Another giveaway that this is a driving safe: the fact that there are no sparks flying on the ground, as opposed to when they first drive out with the vault. At first, Jack’s crew tried to making the vault more slippery. «The problem . . . is once you get the vault moving, it doesn’t want to stop.» So they eventually dressed up a metal box in steel and titanium instead. In close-ups, the vault slides as if it had been ripped out of the wall. «This entire square here was all breakaway wall,» Jack Gill reveals.

How a parking lot became the main street

The location for the scene was Rio de Janeiro, but not the main street you see in the movie. The bank that’s destroyed by the rolling safe at the beginning of the scene was specially created for the movie. It was built on a large parking lot.

In the video, Jack Gill explains that it’s important for viewers to feel the proximity and danger. That’s why he tries to use real people in scenes whenever possible. But the risk of injury was too great in this case – even to pull off one of the most impressive stunts in movie history. So, while the vault we see destroying the bank is, in fact, a vault, it’s not actually being pulled by the Chargers in that precise moment.

The vault smashing through the bank is one of the 4,000-kilogramme vaults, but it’s mounted on a hydraulic ram and attached to a rail. This allowed Jack Gill’s crew to know exactly where the metal block would break through the glass wall. In turn, the stuntpeople could safely enough stand just a few centimetres away from the vault.

The bus stop that’s destroyed by the safe was also specially built for the movie. And the cars along the side of the road? All of them are vehicles specially prepared for the film that were driven over by a vault suspended at the front end of a truck.

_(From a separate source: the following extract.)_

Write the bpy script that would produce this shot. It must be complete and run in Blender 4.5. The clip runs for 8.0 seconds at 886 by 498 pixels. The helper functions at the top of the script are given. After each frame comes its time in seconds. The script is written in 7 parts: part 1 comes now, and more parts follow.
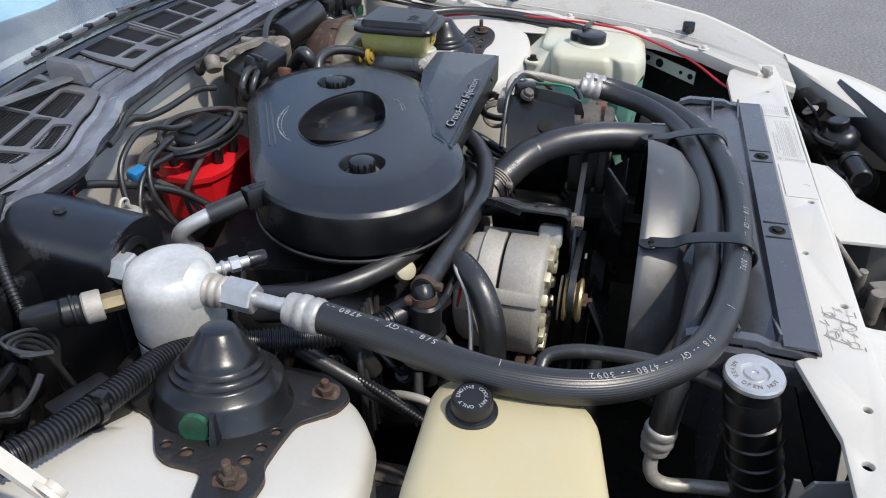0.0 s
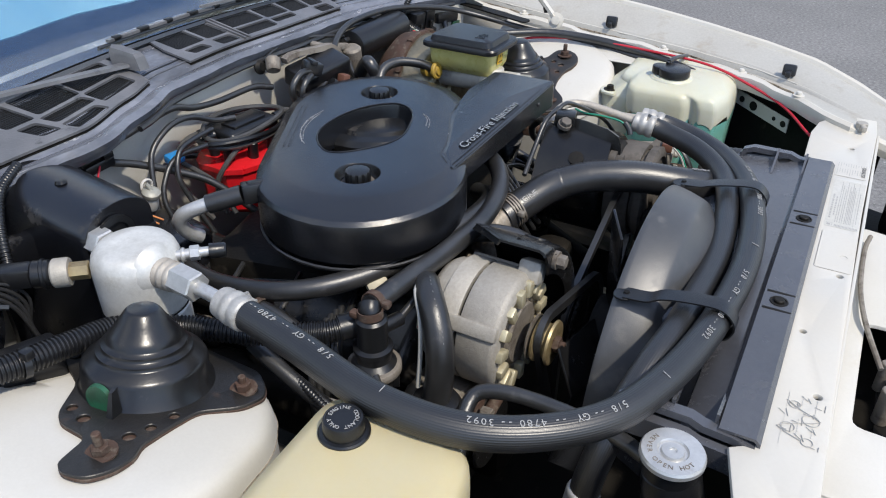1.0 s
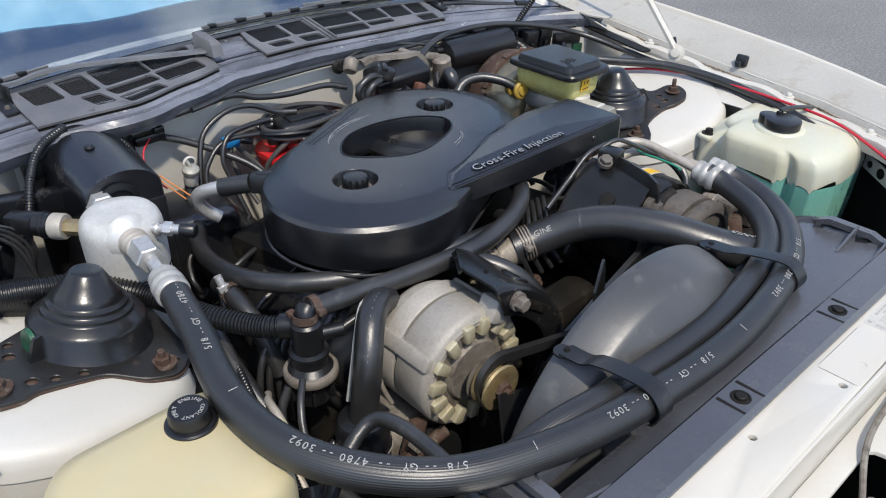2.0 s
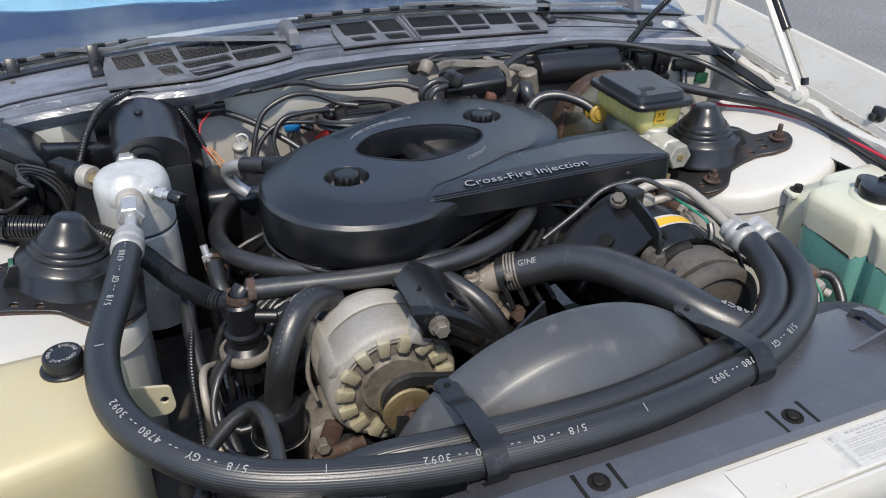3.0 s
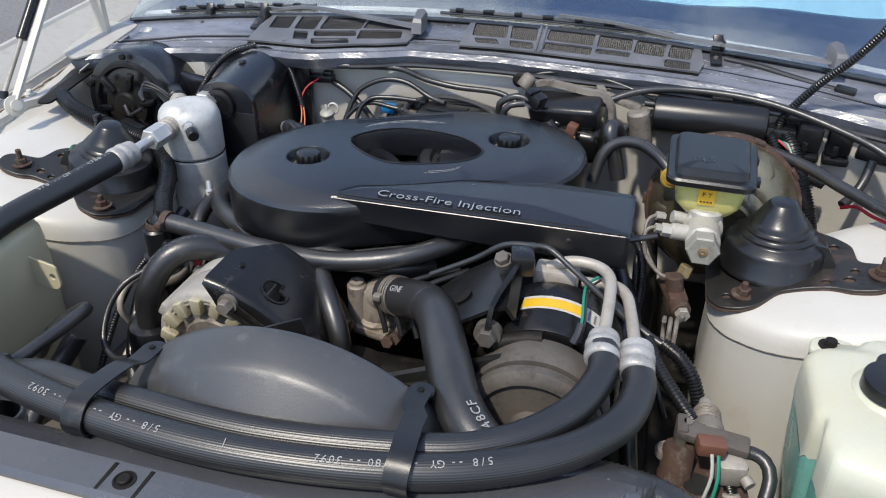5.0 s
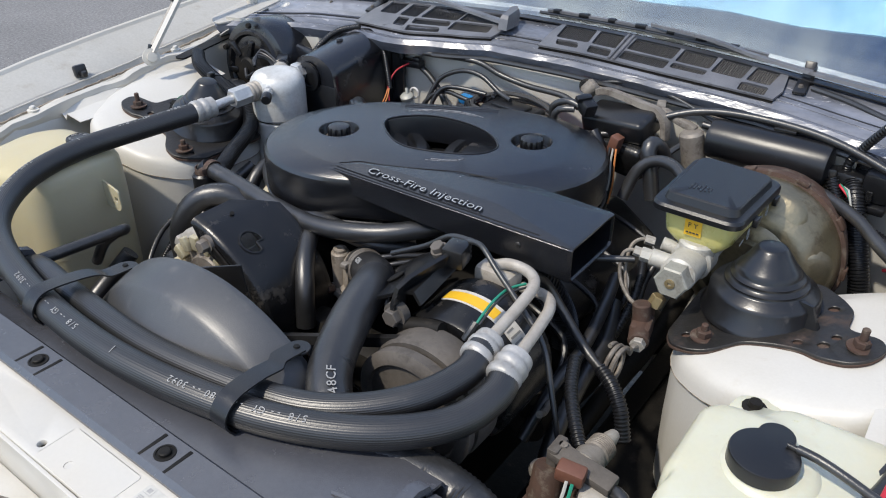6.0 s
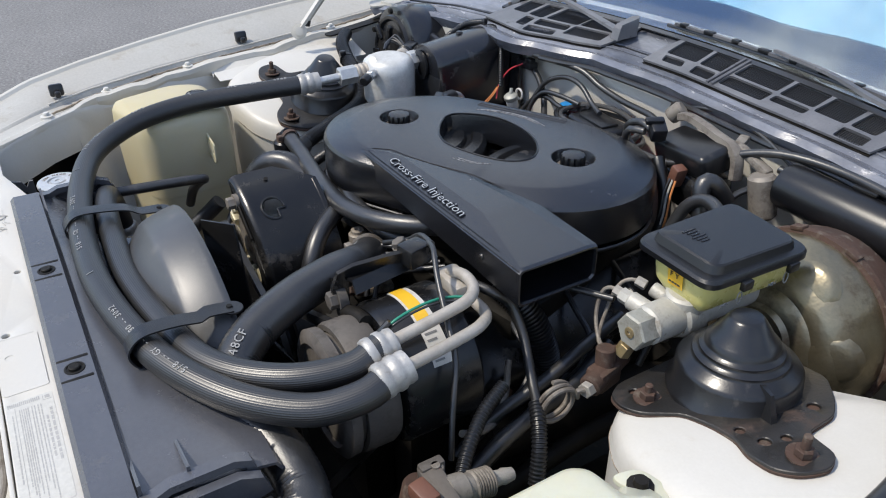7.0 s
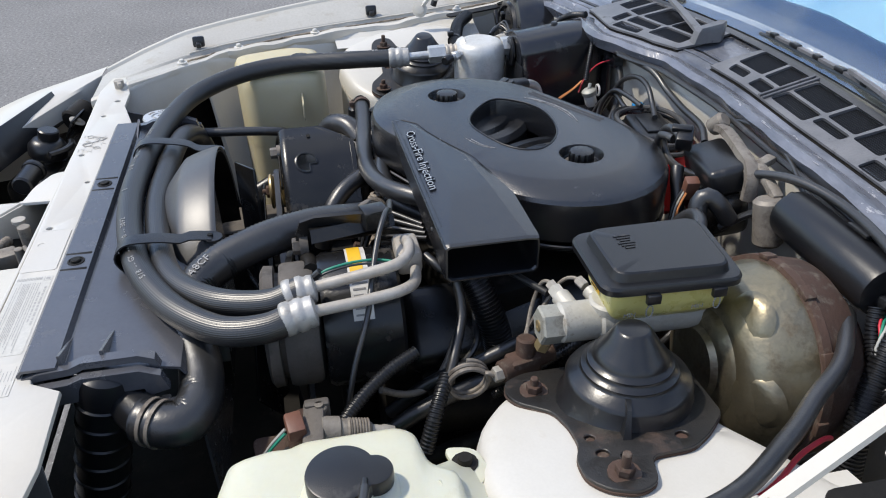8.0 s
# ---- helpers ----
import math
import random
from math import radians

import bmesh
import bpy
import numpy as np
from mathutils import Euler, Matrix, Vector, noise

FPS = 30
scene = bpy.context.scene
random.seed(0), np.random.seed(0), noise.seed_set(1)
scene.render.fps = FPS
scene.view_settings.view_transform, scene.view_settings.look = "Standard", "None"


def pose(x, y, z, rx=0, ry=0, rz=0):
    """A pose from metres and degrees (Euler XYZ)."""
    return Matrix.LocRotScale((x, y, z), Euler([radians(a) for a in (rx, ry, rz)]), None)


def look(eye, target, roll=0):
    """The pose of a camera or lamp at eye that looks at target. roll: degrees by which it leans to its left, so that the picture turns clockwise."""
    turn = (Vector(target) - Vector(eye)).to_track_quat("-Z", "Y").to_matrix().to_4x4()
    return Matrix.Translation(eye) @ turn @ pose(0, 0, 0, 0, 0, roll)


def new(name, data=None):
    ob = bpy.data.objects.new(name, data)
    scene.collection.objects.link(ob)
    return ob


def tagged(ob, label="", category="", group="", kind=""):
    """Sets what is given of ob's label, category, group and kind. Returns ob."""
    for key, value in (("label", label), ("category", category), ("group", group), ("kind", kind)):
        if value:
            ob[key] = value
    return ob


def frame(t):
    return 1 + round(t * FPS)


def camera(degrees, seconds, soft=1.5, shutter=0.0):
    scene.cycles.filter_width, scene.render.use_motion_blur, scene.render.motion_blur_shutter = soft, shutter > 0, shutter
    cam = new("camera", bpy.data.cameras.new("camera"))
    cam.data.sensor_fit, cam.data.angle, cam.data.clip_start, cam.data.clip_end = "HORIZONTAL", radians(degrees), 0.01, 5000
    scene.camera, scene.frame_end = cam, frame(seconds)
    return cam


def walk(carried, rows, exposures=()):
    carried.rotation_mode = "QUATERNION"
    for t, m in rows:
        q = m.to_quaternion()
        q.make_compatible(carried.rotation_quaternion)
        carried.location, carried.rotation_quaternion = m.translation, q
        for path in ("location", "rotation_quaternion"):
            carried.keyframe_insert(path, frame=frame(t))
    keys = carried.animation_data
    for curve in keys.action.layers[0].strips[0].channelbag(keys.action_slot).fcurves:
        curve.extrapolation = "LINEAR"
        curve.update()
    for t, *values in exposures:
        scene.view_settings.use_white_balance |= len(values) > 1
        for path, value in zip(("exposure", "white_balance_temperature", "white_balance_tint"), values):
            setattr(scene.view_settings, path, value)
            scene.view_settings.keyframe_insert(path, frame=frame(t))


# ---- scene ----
cam = camera(60.2, 8.0, 1.06)
METRES, EYE, TILT, LEAN, TURN = 2.5, 1.36, -33.6, 0.0, -76.0
X0, Y0 = -0.9375, -0.33
ROWS = [
    (0.0, 0.0, 0.0, 0.0, 0.0, 0.0, -0.0),
    (0.5, 0.0426, -0.0094, -0.001, 5.51, 0.31, -3.71),
    (1.0, 0.0898, 0.0138, 0.0099, 12.38, 0.16, -8.23),
    (1.5, 0.1429, 0.0365, 0.0227, 20.22, -0.7, -13.13),
    (3.0, 0.2742, 0.1435, 0.0919, 48.52, -9.81, -26.87),
    (3.5, 0.3119, 0.1923, 0.1295, 59.11, -14.77, -30.08),
    (4.0, 0.3192, 0.2517, 0.1664, 69.97, -20.43, -32.37),
    (4.5, 0.3296, 0.3054, 0.1995, 81.14, -26.54, -33.58),
    (6.0, 0.3191, 0.4656, 0.3076, 116.76, -46.08, -30.58),
    (6.5, 0.2956, 0.5143, 0.3436, 128.73, -51.96, -27.1),
    (7.0, 0.243, 0.5544, 0.365, 139.99, -56.84, -22.54),
    (7.5, 0.2045, 0.5934, 0.3883, 149.85, -60.5, -17.58),
    (8.0, 0.1553, 0.626, 0.4118, 157.75, -62.95, -13.09),
]
walk(cam, [(t, pose(X0, Y0, EYE, TILT, LEAN, TURN) @ pose(METRES * x, METRES * y, METRES * z, 90 + pitch, roll, yaw)) for t, x, y, z, yaw, pitch, roll in ROWS])
from mathutils.geometry import delaunay_2d_cdt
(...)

The one sequence with a CG vault

Migu13 is not entirely wrong in accusing the movie of being unrealistic. There is a moment when the safe is not real, but computer generated. The sequence is 5 seconds and 18 frames long – so almost 6 seconds. It’s this one here:

The car in the foreground is real. The stuntman had to do a 180-degree turn – or a «one-eighty», as Jack Gill calls these – on a track. But Jack Gill and his crew weren’t satisfied with that alone. The stunt driver had to turn the car in the right half of the frame very close to the camera and at high speeds. The margin of error? About half a second.

Still, that’s nothing compared to the one-eighty when Dom decides to use the vault as a weapon against Reyes. Yup, that’s a real vault. Dom disconnects Brian’s cable from the vault and makes a sharp turn on the Ponte Rio-Niterói (actually the Puente Teodoro Moscoso in Puerto Rico). And the safe slides right on by.

The safe is real. The car is real. The street is real. The bridge is real (though it’s in Puerto Rico, not Rio). The danger – also real. The stunt driver is very tight on road space. And behind him is a four-tonne chunk of steel, inexorably barrelling toward the rear of the converted Charger. If he drives a bit too far ahead, the bumper will hit the barrier of the bridge. If he doesn’t drive forward enough, the vault will flatten the car.

Otherwise, computer effects were used throughout the chase only to make cables disappear from cranes. The big crash at the end – the one where the Charger crashes into the Brazilian bad guy’s VW Touran – was, of course, also shot with real cars. But instead of catapulting the cars uncontrollably through the air, Dom’s Charger was suspended using two cranes and then crashed head-on into the Touran.

The Charger’s got the power... almost, maybe

Time to examine the last component of the stunts: the cars. Dom and Brian are each driving a 2010 Dodge Charger SRT8 in matt black. The cars were modded for the stunt, of course. Everything that wasn’t absolutely necessary was torn out of the interior.

In addition, a specially reinforced roll cage was added, which you also see in the movie behind the driver’s seat. The chassis was strengthened; a winch and an additional cage were added to the rear so it could withstand the tensile load of the vault. And Dom’s Charger was equipped with an NOS by the brand Holley. Some nitrous oxide for that extra boost, of course. And to make the matt black Charger look even cooler, it was equipped with XD Rockstar rims – with all logos blacked out.

On the other hand, the engine didn’t have to be replaced. After all, Dodge is a brand known for extremely high horsepower. In the latest «Fast Saga» movie, Dom drives a 2020 Dodge Charger SRT8 with 808 horsepower. The 2010 model wasn’t quite as powerful, but still had 430 horsepower coming from a 6.1-litre V8 engine. The 2010 Charger packs some serious punch. But Dodge has never released any numbers on the vehicle’s towing capacity. Users on ChargerForums report successfully moving 3,800 pounds, or 1,723 kilogrammes. So, according to these anecdotal reports, two Chargers could move 3,446 kilogrammes – which falls slightly short of the four-tonne vault. However, this is not necessarily due to the engine. It could be due to the structural integrity of the car. Could that be why Jack and his crew added the cage to the back of the car?

And just like that – after four months, a seemingly endless budget for cars and other stunt equipment, skilled personnel and some crazy ideas – movie history was made.